▶ **Written instruction**:
Return, word for word, the lines from the line holding "Continue the Blender" through the line holding "- .0015, HALL_Z". Include both end lines and no others.

▶ **Data**:
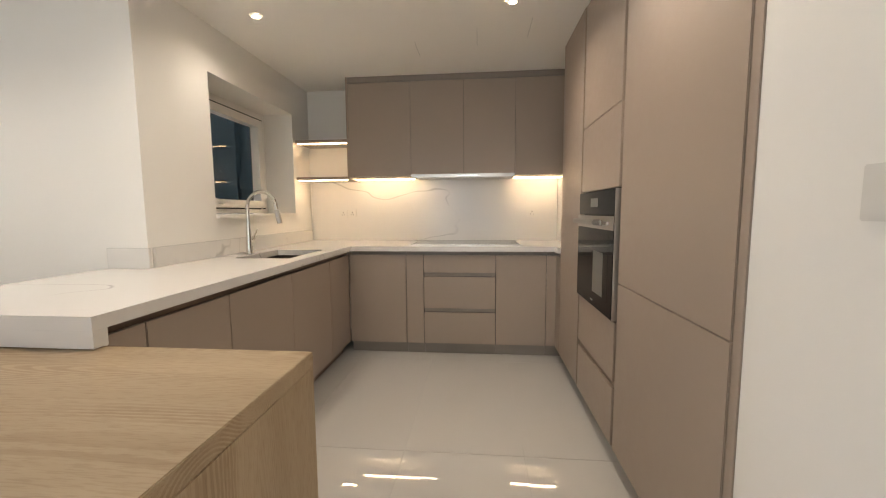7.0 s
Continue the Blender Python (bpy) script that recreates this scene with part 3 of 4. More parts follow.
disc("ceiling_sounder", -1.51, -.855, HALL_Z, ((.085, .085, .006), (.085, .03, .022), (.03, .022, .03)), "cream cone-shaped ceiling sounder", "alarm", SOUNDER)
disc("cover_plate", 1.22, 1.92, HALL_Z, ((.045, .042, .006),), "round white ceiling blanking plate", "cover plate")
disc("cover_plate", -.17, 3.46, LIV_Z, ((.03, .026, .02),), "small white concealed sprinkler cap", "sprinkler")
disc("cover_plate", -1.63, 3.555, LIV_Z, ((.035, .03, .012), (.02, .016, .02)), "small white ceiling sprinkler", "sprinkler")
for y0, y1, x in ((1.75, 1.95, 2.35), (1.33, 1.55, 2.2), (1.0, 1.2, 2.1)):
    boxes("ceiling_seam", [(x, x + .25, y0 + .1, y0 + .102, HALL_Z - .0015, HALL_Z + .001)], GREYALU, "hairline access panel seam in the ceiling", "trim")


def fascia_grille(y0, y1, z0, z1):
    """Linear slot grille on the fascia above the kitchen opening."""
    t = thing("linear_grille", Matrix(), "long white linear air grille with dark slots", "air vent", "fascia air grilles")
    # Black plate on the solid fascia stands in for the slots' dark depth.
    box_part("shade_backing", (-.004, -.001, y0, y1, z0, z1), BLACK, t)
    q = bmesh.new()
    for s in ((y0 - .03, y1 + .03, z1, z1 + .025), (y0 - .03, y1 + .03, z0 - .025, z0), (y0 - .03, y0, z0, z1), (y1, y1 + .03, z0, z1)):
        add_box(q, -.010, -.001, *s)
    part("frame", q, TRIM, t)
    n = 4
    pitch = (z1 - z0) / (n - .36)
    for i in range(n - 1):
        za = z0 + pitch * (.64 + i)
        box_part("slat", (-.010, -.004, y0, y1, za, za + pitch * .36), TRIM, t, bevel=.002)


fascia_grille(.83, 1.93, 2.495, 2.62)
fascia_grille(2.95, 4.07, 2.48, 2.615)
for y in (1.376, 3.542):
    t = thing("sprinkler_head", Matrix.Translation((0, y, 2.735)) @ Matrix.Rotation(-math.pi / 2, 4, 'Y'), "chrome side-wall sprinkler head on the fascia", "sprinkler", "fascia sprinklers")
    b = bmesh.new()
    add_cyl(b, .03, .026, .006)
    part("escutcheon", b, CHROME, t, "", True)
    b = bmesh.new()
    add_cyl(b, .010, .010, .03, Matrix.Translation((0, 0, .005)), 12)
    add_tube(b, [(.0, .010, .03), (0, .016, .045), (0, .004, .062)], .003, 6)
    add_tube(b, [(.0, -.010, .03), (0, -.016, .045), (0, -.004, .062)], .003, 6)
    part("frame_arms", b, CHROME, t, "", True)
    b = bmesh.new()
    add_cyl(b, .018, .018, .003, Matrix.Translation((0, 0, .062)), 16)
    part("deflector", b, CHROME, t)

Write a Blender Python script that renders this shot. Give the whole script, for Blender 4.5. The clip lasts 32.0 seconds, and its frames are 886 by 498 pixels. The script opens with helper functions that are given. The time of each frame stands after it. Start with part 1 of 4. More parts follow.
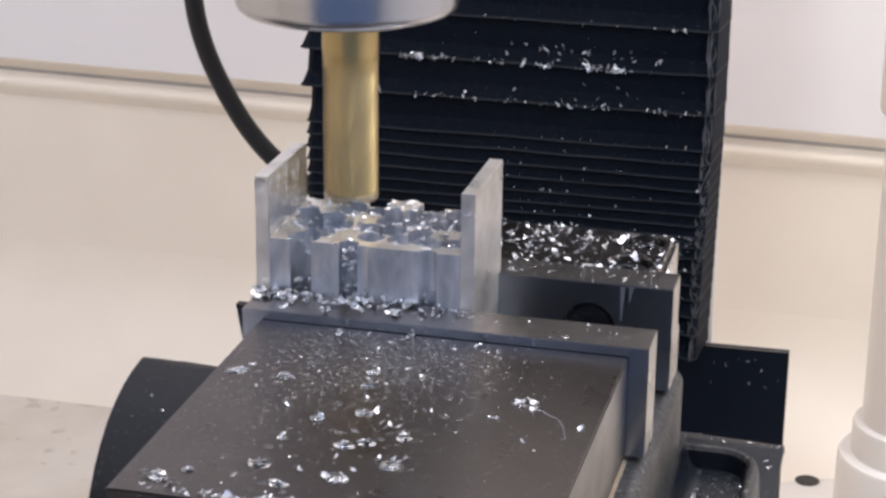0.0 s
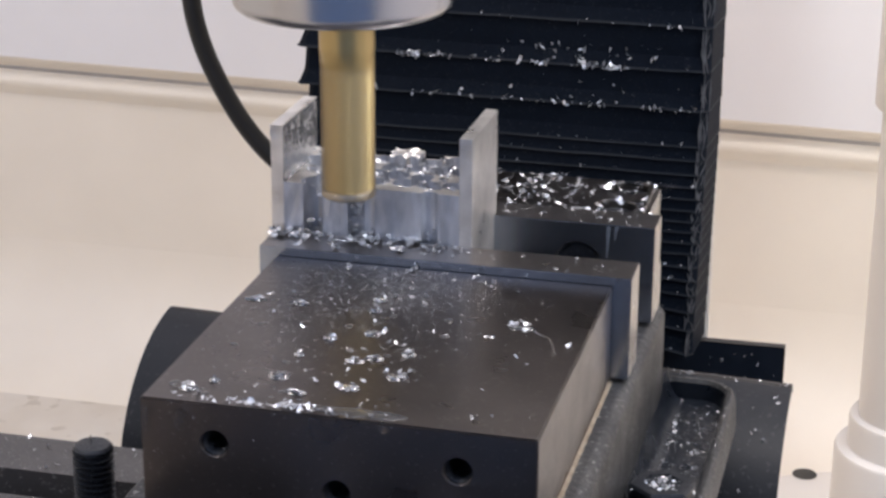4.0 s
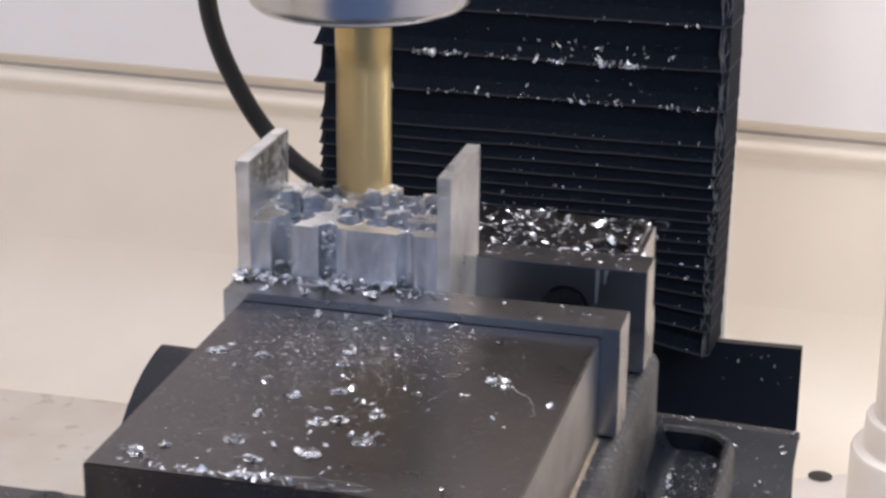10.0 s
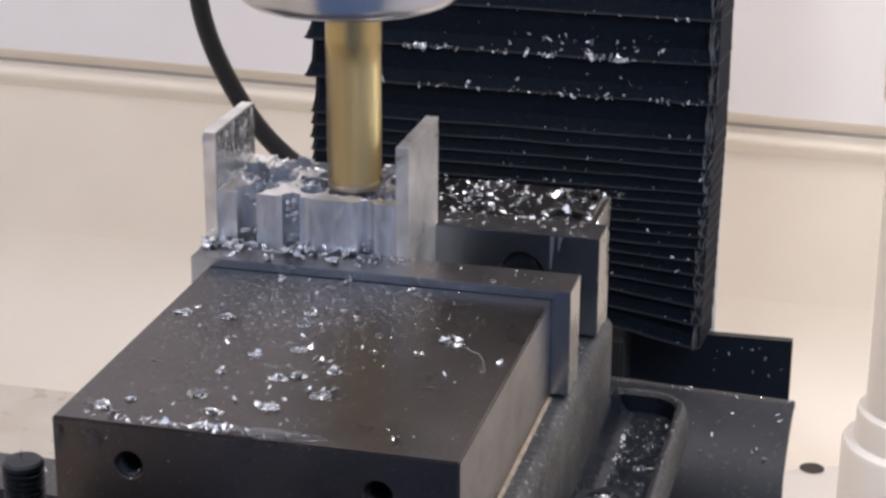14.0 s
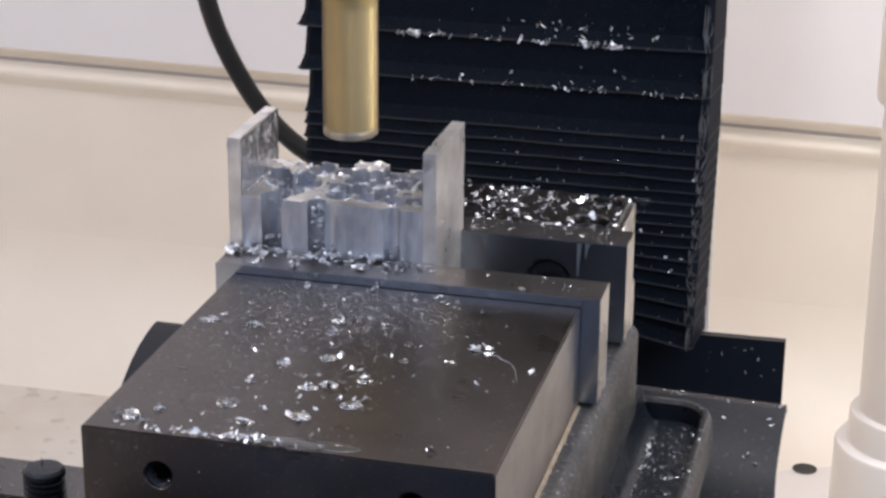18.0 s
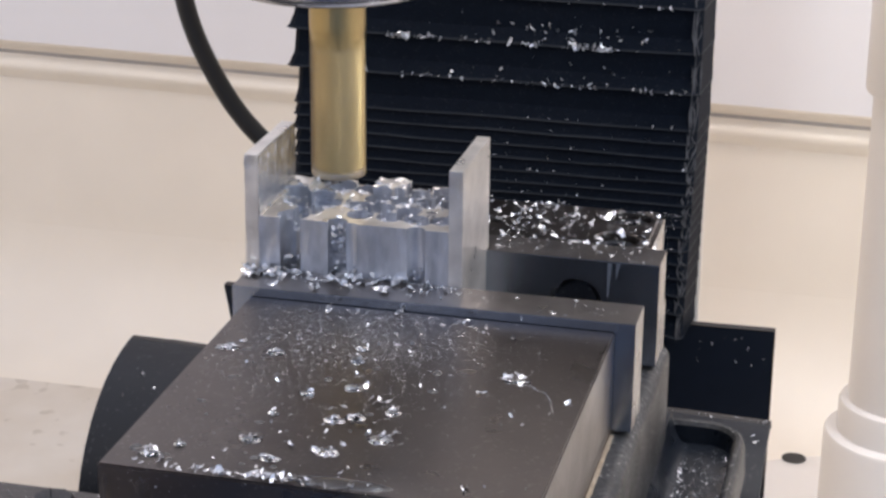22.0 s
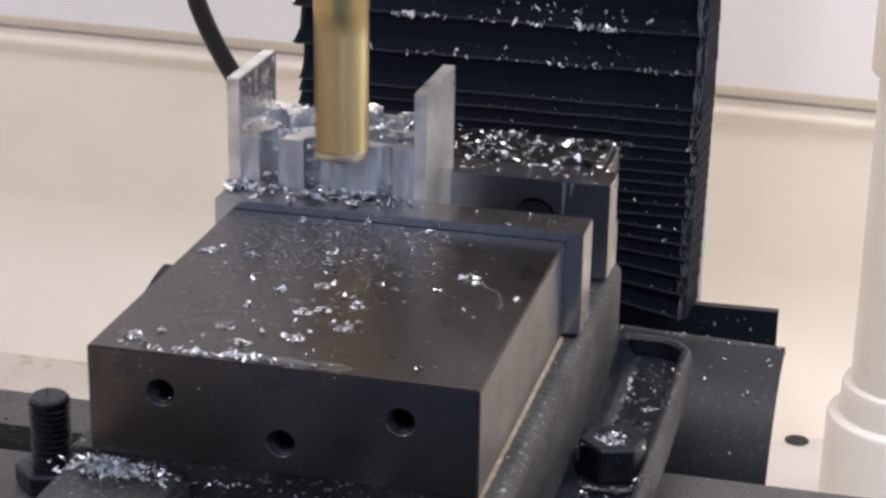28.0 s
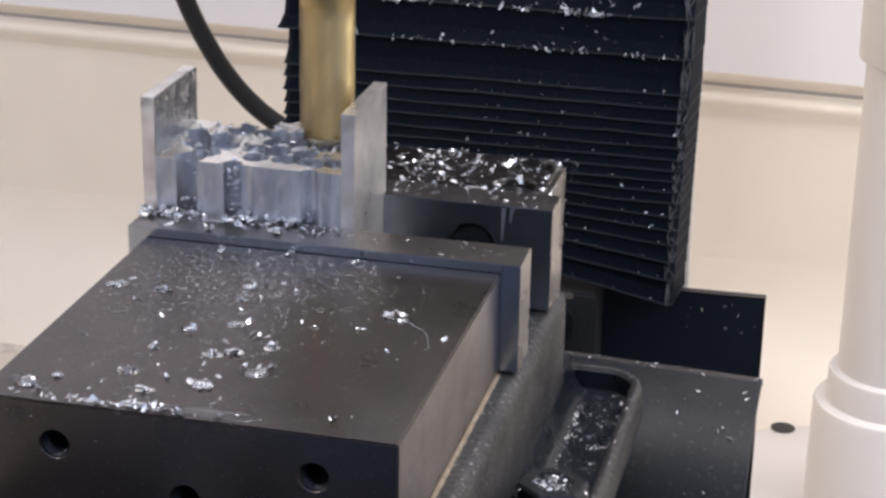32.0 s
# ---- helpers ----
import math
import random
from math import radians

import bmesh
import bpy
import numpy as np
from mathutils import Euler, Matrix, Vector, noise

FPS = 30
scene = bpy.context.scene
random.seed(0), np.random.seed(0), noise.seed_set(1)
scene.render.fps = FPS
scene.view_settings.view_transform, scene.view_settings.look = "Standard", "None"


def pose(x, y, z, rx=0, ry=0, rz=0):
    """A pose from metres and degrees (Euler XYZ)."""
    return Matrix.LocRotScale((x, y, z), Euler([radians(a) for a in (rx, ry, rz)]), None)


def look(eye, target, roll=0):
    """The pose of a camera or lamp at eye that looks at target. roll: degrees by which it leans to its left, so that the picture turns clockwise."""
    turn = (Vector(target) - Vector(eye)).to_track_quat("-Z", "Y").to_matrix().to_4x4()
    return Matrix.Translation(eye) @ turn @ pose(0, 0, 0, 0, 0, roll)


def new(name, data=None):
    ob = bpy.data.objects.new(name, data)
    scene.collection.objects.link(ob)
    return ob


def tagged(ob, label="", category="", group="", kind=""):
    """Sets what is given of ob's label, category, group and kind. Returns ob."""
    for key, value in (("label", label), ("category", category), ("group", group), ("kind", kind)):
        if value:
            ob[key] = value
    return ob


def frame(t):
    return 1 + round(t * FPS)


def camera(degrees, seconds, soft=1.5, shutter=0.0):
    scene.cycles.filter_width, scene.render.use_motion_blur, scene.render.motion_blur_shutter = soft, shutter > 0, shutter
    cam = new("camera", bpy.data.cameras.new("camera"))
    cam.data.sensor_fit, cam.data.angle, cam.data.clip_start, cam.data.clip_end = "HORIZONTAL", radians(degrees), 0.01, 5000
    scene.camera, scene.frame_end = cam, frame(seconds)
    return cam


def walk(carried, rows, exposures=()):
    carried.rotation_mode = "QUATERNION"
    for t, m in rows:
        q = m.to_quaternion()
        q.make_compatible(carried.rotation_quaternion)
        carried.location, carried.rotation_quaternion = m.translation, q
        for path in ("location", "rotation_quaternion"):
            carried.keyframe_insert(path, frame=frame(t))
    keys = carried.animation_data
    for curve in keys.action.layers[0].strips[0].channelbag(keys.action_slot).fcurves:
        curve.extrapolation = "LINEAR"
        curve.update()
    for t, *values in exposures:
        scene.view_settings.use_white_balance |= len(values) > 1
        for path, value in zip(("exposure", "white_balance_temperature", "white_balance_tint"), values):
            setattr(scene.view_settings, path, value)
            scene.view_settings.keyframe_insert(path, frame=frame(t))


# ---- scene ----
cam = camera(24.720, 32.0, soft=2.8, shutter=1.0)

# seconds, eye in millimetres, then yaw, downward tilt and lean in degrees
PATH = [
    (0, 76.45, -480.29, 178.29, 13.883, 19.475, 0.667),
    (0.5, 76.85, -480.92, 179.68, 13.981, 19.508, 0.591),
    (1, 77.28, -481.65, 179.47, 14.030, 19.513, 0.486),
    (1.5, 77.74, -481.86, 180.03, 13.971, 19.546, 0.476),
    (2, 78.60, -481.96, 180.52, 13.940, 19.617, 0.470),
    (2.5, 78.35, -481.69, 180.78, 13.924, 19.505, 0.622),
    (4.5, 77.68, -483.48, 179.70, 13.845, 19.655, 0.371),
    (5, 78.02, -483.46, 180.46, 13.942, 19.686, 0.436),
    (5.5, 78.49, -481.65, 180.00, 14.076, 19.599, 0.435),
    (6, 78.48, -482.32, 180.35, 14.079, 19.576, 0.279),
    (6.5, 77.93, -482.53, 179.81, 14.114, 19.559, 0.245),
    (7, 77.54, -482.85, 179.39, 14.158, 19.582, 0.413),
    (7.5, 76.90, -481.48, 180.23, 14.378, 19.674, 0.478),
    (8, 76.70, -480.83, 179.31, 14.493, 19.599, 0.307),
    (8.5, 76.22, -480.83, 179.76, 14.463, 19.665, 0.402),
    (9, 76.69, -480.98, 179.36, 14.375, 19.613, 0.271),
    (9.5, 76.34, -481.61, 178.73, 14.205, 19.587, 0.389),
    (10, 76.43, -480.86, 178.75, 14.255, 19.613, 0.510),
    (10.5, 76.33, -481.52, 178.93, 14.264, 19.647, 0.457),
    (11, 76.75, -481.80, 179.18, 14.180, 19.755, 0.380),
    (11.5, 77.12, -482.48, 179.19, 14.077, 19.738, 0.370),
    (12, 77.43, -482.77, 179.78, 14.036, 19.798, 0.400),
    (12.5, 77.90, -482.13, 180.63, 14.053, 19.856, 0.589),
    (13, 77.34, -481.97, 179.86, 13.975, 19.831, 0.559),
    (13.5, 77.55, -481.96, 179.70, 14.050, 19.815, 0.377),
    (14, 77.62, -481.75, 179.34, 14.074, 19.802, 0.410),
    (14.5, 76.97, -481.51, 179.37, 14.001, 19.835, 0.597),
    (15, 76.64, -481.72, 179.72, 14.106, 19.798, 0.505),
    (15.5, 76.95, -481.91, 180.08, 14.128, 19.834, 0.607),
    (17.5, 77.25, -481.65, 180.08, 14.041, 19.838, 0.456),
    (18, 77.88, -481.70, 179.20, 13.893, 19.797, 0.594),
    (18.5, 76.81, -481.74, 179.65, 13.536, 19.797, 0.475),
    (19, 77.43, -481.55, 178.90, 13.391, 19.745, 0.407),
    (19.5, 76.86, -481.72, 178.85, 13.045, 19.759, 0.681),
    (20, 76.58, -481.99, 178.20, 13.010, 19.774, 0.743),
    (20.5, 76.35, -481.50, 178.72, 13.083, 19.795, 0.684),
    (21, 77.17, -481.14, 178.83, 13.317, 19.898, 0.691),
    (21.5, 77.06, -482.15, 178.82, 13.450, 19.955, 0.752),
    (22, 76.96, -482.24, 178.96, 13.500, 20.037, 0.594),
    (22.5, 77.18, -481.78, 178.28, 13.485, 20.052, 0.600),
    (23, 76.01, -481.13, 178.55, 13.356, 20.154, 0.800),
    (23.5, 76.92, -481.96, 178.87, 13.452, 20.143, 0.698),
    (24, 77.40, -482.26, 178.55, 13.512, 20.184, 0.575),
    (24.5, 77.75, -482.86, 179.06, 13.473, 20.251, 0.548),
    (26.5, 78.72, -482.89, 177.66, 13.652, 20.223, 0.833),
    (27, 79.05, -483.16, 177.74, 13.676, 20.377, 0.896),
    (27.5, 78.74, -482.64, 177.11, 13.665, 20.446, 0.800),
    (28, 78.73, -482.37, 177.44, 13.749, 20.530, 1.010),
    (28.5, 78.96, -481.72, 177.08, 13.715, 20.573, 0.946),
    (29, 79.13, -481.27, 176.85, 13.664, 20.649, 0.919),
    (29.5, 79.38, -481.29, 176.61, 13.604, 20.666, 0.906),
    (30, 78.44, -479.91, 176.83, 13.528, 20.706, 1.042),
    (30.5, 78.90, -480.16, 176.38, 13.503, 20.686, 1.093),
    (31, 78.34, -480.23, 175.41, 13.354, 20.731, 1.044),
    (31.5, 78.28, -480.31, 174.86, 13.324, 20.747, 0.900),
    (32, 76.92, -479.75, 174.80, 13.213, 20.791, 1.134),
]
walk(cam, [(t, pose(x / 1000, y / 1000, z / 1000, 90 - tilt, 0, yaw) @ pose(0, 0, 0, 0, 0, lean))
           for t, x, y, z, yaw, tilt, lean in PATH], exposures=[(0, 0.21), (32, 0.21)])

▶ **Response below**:
Continue the Blender Python (bpy) script that recreates this scene with part 3 of 4. More parts follow.
disc("ceiling_sounder", -1.51, -.855, HALL_Z, ((.085, .085, .006), (.085, .03, .022), (.03, .022, .03)), "cream cone-shaped ceiling sounder", "alarm", SOUNDER)
disc("cover_plate", 1.22, 1.92, HALL_Z, ((.045, .042, .006),), "round white ceiling blanking plate", "cover plate")
disc("cover_plate", -.17, 3.46, LIV_Z, ((.03, .026, .02),), "small white concealed sprinkler cap", "sprinkler")
disc("cover_plate", -1.63, 3.555, LIV_Z, ((.035, .03, .012), (.02, .016, .02)), "small white ceiling sprinkler", "sprinkler")
for y0, y1, x in ((1.75, 1.95, 2.35), (1.33, 1.55, 2.2), (1.0, 1.2, 2.1)):
    boxes("ceiling_seam", [(x, x + .25, y0 + .1, y0 + .102, HALL_Z - .0015, HALL_Z + .001)], GREYALU, "hairline access panel seam in the ceiling", "trim")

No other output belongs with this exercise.